1. Home
  2. Docs
  3. Getting started on Snowplow Open Source
  4. Setup Snowplow Open Source on AWS
  5. The Snowplow Collector on AWS
  6. Set up an SQS buffer

Set up an SQS buffer

The lack of auto-scaling in Kinesis results in throttled streams in case of traffic spikes and Stream Collector starts accumulating events to retry them later. If accumulation continues long enough, Stream Collector will run out of memory. To prevent the possibility of a broken collector, we decided to make it possible to configure an SQS buffer which can provide additional assurance during extreme traffic spikes.

SQS is used to queue any message that Stream Collector failed to send to the Kinesis and the sqs2kinesis application is then responsible for reading the messages from SQS and writing to Kinesis once it is ready. In the event of any AWS API glitches, there is a retry mechanism which retries sending the SQS queue 10 times.

The keys set up for the Kinesis stream are stored as SQS message attributes in order to preserve the information.
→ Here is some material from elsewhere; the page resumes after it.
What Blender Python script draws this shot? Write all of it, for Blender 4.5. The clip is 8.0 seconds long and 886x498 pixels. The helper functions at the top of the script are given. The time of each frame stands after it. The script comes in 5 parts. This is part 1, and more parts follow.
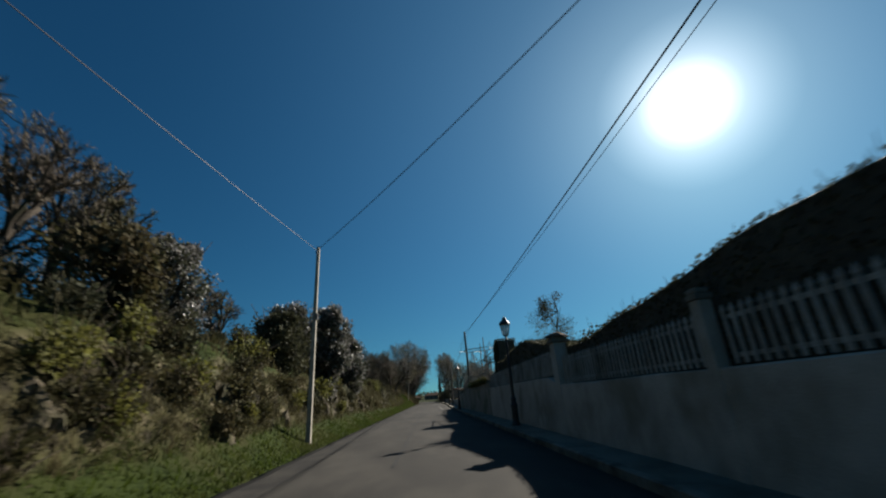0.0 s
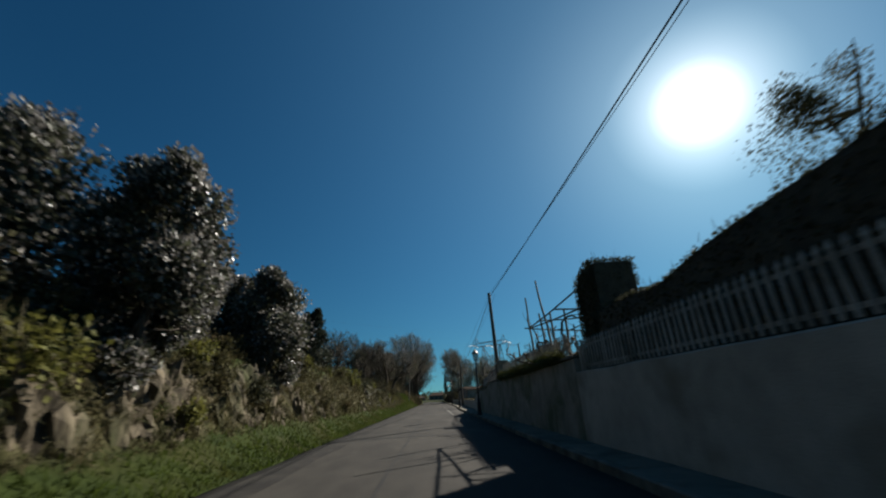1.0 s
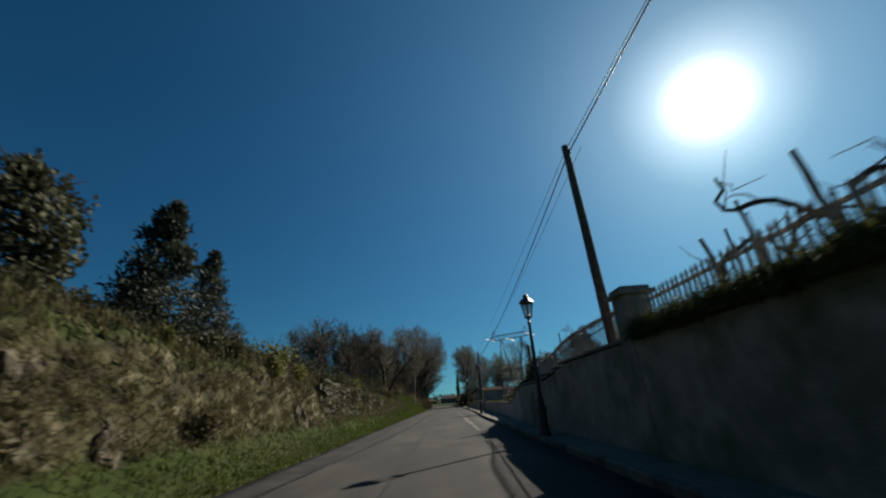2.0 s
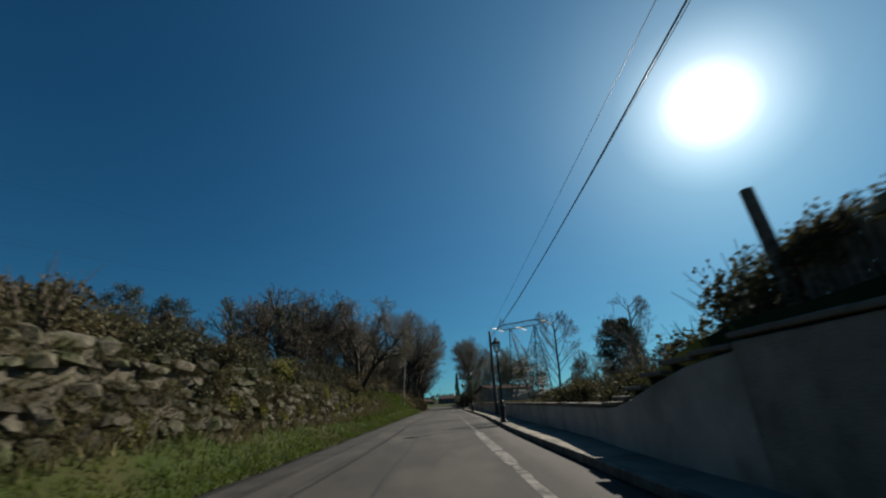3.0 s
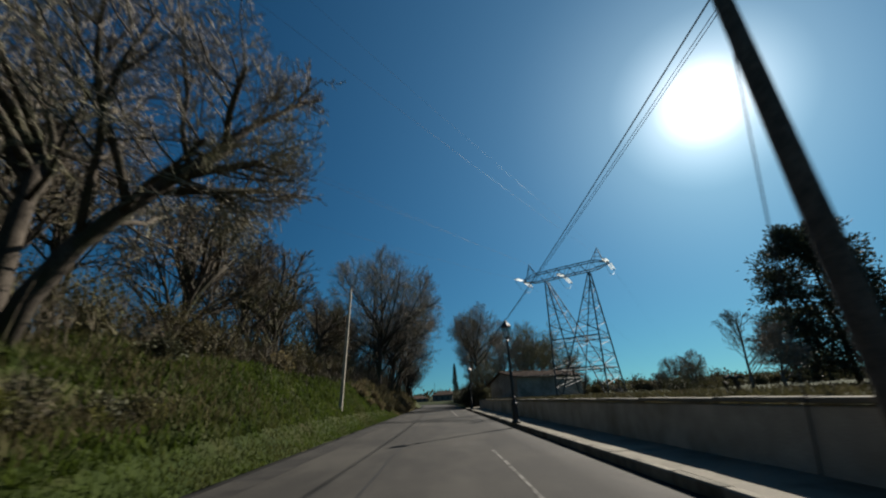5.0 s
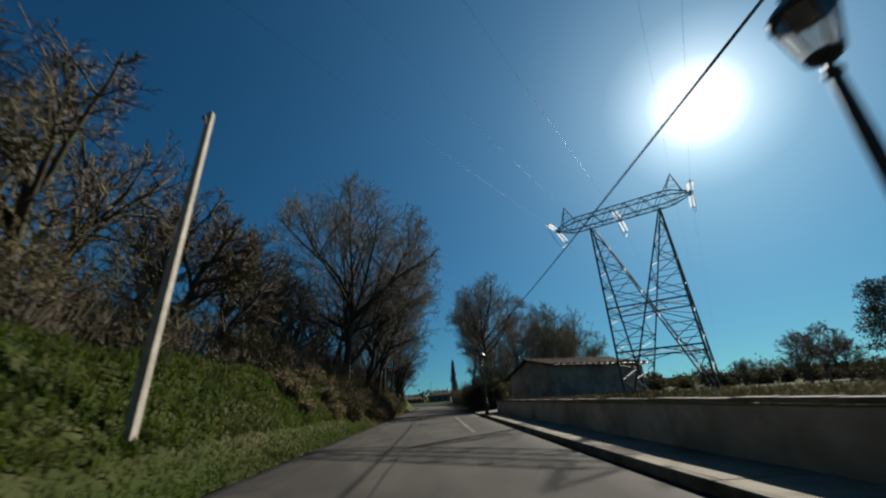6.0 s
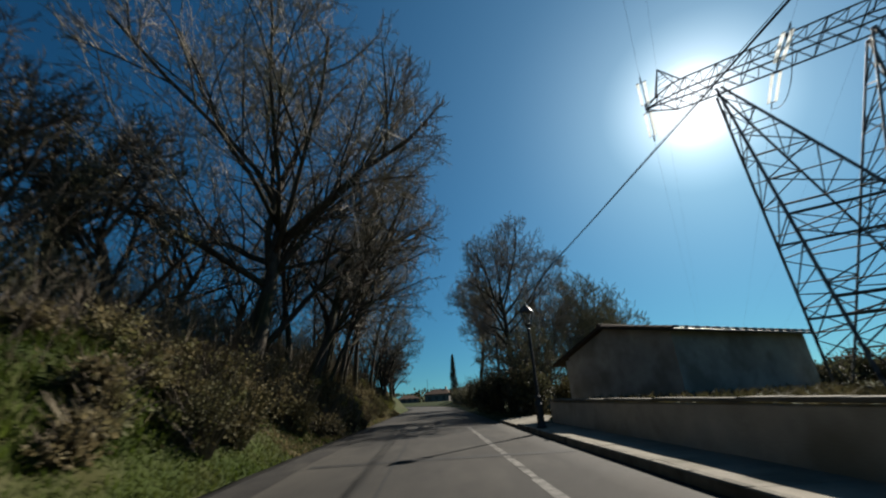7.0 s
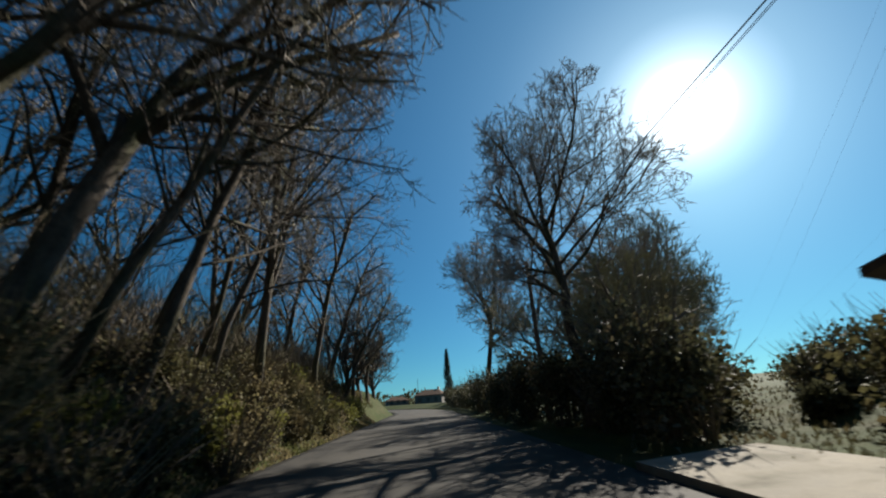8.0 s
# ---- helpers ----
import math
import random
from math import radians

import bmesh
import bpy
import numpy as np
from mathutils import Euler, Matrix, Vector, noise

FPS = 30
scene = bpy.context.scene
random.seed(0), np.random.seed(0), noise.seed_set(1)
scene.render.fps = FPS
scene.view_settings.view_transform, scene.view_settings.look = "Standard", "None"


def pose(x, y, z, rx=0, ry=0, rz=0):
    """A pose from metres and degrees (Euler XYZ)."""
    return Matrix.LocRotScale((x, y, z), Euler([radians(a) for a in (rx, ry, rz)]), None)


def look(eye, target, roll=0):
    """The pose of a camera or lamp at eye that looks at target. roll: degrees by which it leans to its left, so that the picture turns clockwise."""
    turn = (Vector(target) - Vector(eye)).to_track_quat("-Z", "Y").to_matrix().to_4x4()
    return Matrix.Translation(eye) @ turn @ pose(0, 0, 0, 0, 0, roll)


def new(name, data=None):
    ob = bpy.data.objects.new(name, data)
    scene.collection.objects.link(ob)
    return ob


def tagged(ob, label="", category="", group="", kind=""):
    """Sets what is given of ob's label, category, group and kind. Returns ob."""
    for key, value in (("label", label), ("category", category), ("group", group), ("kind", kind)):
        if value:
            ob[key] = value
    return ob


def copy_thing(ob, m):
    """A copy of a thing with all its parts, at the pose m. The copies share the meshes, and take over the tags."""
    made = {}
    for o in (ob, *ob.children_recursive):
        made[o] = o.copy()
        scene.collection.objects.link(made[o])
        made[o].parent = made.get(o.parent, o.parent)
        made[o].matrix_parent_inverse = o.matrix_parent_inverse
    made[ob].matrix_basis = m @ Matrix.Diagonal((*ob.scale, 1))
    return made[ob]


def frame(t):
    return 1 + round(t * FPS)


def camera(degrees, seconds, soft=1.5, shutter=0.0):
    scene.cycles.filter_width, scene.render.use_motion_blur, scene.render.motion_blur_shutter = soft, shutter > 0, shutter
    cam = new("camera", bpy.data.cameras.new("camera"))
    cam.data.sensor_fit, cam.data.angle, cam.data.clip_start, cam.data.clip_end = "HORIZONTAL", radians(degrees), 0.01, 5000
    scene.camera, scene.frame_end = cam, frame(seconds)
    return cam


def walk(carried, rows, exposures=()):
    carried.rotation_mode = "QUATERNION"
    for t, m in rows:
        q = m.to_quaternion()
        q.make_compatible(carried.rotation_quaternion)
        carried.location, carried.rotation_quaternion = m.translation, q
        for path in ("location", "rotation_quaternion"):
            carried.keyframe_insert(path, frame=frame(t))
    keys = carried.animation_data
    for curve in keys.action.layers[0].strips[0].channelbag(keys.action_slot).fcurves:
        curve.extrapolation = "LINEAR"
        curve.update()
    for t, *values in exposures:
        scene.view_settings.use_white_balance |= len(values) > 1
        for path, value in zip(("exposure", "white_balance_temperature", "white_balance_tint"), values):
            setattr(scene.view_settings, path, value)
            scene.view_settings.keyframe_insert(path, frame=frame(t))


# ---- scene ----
cam = camera(97.0, 8.0, soft=2.1, shutter=0.16)
PATH = [
    (0, (0.193, -7.064, 1.285), (0.299, -5.197, 1.994), -3.9),
    (0.5, (0.235, 0.267, 1.26), (0.324, 2.136, 1.967), -3.6),
    (1, (0.302, 7.596, 1.235), (0.376, 9.464, 1.948), -3.1),
    (1.5, (0.365, 14.918, 1.204), (0.418, 16.781, 1.929), -3.6),
    (1.7, (0.386, 17.845, 1.198), (0.419, 19.707, 1.926), -4.2),
    (3, (0.467, 36.872, 1.161), (0.497, 38.733, 1.892), -3.2),
    (3.5, (0.507, 44.211, 1.166), (0.54, 46.069, 1.907), -3.4),
    (4, (0.546, 51.577, 1.154), (0.579, 53.437, 1.887), -3.6),
    (4.5, (0.6, 58.939, 1.158), (0.647, 60.803, 1.882), -3.7),
    (4.7, (0.593, 61.877, 1.158), (0.639, 63.743, 1.876), -3.5),
    (5.8, (0.399, 78.002, 1.197), (0.468, 79.868, 1.914), -3.4),
    (6, (0.374, 80.915, 1.198), (0.447, 82.779, 1.917), -3.8),
    (6.5, (0.317, 88.139, 1.202), (0.401, 90.004, 1.919), -4.2),
    (7, (0.23, 95.344, 1.186), (0.314, 97.209, 1.903), -3.5),
    (7.5, (0.207, 102.54, 1.178), (0.306, 104.403, 1.897), -3.4),
    (8, (0.222, 109.718, 1.178), (0.351, 111.579, 1.899), -3.9),
]
walk(cam, [(t, look(eye, target, roll)) for t, eye, target, roll in PATH], exposures=((0, 0.78), (6.5, 0.76), (7.4, 1.16), (8, 1.32)))

# ---- light ----
SUN = Vector((0.5620, 0.6320, 0.5334)).normalized()
SUN_EL, SUN_AZ = math.asin(SUN.z), math.atan2(SUN.x, SUN.y)
world = bpy.data.worlds.new("sky")
scene.world = world
world.use_nodes = True
wn, wl = world.node_tree.nodes, world.node_tree.links
wn.clear()
w_out, w_bg, w_sky = wn.new("ShaderNodeOutputWorld"), wn.new("ShaderNodeBackground"), wn.new("ShaderNodeTexSky")
w_sky.sky_type, w_sky.sun_disc = "NISHITA", False
w_sky.sun_elevation, w_sky.sun_rotation = SUN_EL, SUN_AZ
w_sky.altitude, w_sky.air_density, w_sky.dust_density, w_sky.ozone_density = 300, 1.0, 0.3, 3.0
w_co, w_dot, w_acos = wn.new("ShaderNodeTexCoord"), wn.new("ShaderNodeVectorMath"), wn.new("ShaderNodeMath")
w_dot.operation, w_acos.operation = "DOT_PRODUCT", "ARCCOSINE"
w_dot.inputs[1].default_value = SUN
w_ramp, w_div = wn.new("ShaderNodeValToRGB"), wn.new("ShaderNodeMath")
w_div.operation = "DIVIDE"
w_div.inputs[1].default_value = radians(74.0)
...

Note, the SQS messages cannot be as big as Kinesis messages. The limit is 256kB per message, but we send the messages as Base64 encoded, so the limit goes down to 192kB for the original message.

Setting up the SQS queues

(This section only applies to the case when SQS is used as a fallback sink when Kinesis is unavailable. If you are using SQS as the primary sink, then the settings below should be ignored and the good and bad streams should be configured as normal under streams.good and streams.bad respectively.)

To start using this feature, you will first need to set up the SQS queues. Two separate queues are required for good (raw) events and bad events. The Collector then needs to be informed about the queue names, and this can be done by adding these as entries to config.hocon:

sqsGoodBuffer = {good-sqs-queue-url} sqsBadBuffer = {bad-sqs-queue-url}